In the listing that follows, count each line where the word "roll" appears; write nothing but the count.

--------------------------------------------------

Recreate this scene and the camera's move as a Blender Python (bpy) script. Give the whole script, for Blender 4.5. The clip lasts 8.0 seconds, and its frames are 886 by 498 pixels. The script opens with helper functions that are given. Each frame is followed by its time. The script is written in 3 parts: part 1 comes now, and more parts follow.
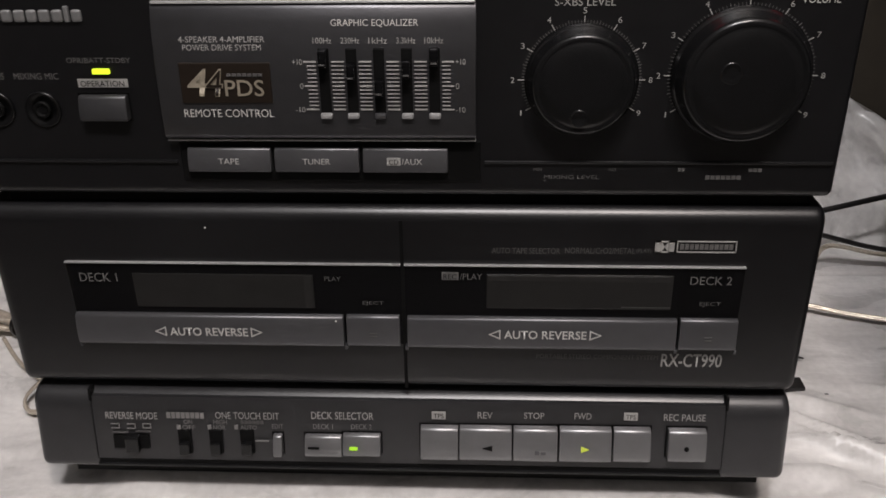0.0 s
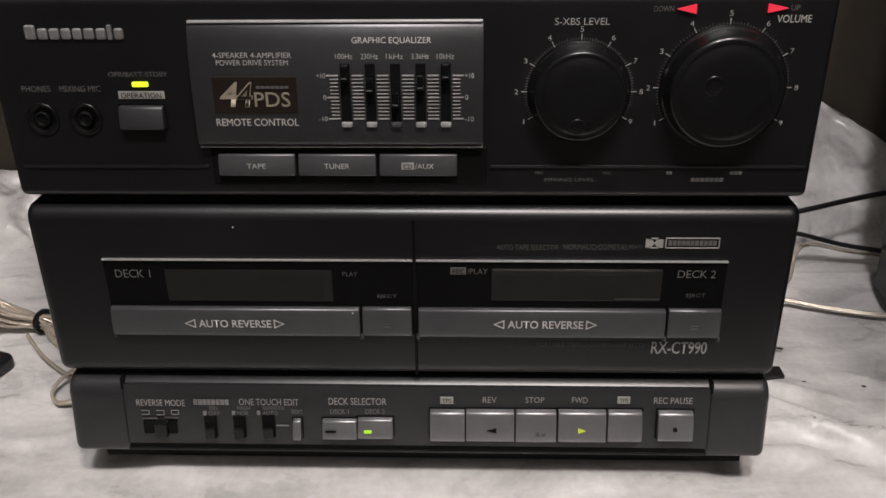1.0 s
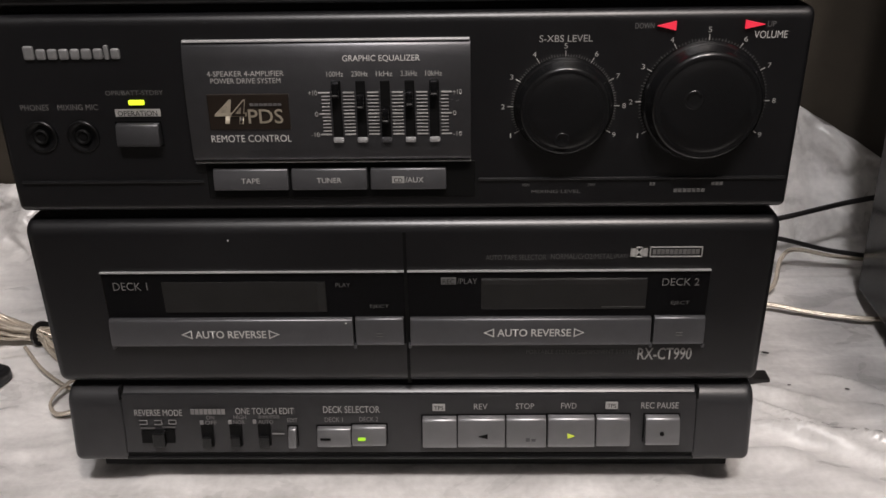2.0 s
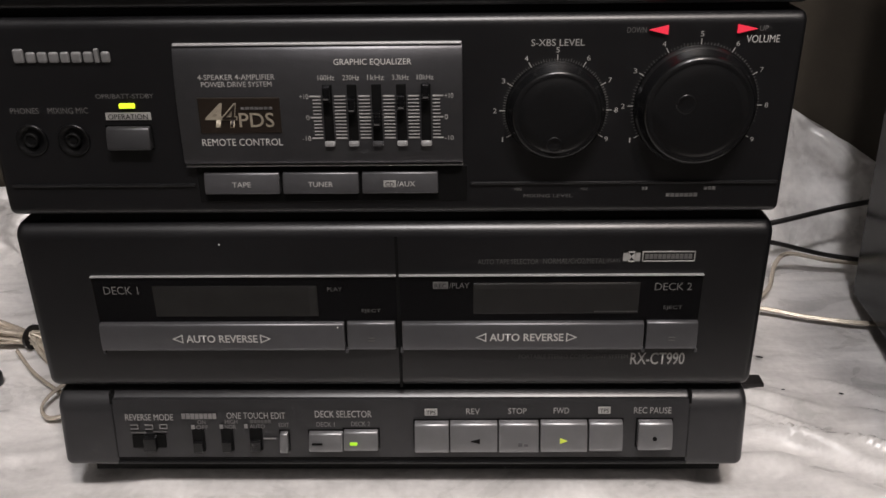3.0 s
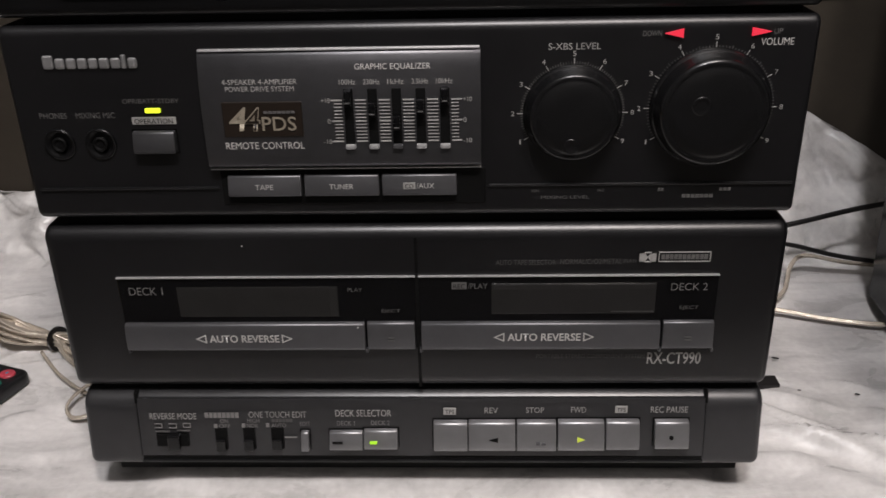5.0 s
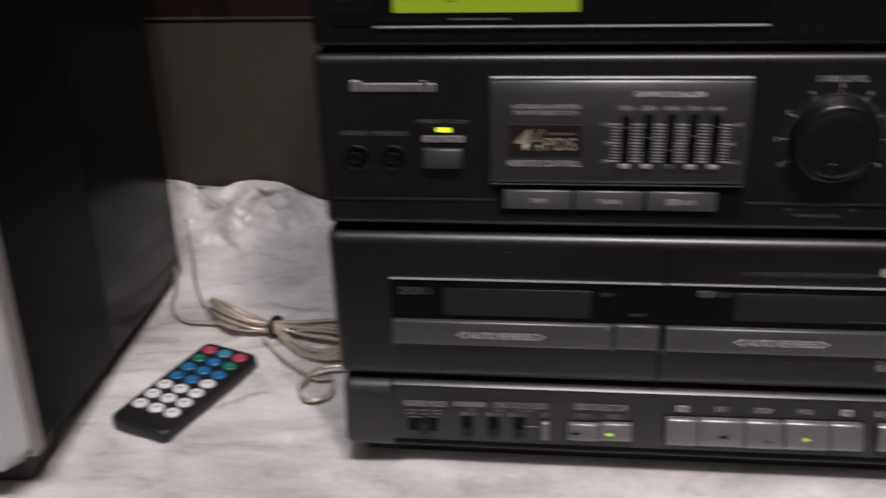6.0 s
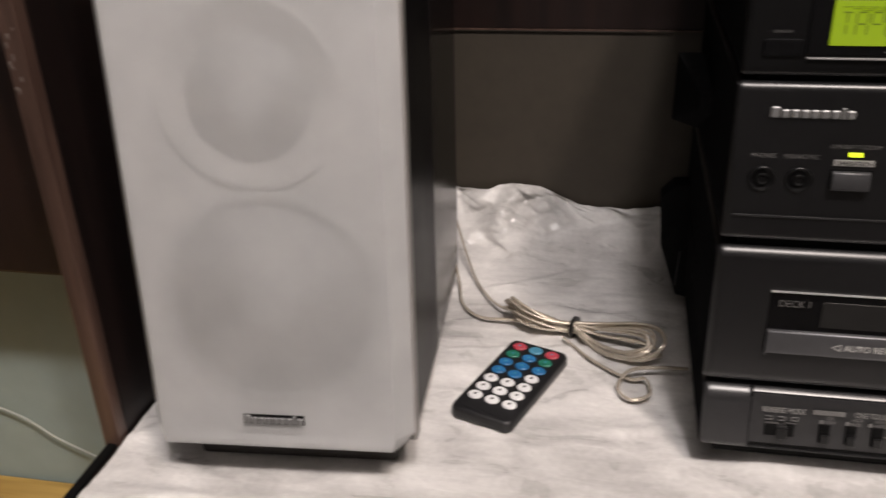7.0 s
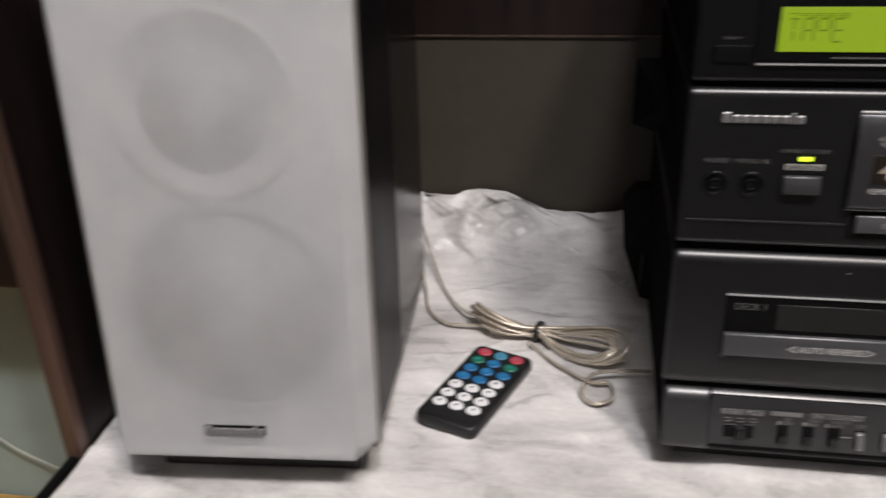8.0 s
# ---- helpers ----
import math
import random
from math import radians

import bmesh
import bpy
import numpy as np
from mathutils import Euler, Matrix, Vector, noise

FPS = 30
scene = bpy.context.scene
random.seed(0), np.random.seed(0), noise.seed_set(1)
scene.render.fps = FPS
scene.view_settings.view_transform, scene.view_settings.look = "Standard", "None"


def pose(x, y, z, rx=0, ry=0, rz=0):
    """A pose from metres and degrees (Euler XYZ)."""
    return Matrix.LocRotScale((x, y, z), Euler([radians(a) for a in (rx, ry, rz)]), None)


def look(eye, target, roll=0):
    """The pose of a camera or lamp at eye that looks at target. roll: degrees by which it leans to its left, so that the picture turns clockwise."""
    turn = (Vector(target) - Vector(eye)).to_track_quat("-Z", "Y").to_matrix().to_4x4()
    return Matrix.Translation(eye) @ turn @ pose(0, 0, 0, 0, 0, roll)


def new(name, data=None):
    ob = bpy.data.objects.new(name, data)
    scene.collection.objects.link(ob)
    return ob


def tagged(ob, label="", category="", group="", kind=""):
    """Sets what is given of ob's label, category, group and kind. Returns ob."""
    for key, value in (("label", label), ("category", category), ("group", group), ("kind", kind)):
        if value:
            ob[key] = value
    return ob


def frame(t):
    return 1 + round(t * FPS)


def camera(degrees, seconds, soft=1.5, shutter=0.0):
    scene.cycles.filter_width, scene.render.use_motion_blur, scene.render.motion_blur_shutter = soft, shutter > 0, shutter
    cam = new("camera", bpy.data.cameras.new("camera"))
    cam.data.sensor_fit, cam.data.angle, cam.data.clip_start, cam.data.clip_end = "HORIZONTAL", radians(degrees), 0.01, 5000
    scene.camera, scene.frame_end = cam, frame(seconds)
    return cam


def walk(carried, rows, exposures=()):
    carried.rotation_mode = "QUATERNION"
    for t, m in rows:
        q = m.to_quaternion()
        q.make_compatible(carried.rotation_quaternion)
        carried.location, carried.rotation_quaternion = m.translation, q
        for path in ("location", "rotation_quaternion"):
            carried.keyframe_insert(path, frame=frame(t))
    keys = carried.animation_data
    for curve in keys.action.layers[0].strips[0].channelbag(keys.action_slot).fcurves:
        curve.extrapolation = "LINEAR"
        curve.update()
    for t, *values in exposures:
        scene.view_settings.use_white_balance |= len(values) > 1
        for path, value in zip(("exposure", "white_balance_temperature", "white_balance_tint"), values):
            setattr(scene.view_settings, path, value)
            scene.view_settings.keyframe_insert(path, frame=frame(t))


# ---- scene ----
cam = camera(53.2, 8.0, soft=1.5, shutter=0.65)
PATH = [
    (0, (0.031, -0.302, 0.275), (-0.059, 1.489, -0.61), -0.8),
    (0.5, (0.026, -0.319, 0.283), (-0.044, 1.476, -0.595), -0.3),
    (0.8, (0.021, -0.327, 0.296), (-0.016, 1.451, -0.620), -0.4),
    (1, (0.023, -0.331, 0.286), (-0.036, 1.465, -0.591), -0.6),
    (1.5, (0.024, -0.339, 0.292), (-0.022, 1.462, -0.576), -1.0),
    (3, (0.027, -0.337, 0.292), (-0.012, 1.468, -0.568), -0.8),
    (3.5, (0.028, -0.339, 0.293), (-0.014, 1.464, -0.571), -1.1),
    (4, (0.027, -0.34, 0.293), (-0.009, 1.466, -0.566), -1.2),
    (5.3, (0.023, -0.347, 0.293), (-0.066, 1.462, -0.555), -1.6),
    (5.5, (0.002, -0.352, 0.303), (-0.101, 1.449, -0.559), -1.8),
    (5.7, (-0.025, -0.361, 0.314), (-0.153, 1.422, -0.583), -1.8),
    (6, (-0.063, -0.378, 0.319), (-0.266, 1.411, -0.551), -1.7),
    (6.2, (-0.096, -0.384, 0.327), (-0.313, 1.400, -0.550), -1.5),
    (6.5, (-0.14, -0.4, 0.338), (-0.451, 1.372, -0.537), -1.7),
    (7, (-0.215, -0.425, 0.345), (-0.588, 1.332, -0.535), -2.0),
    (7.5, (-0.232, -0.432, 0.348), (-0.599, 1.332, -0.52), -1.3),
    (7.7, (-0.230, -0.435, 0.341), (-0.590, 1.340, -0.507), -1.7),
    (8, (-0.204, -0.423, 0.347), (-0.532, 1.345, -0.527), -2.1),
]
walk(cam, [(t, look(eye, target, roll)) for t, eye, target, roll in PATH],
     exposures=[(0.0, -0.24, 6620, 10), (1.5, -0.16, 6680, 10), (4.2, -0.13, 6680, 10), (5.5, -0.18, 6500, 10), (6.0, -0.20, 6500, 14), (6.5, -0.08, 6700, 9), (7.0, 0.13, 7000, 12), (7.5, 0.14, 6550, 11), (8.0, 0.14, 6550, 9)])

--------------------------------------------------

_RESULT FOR THIS TASK_: 4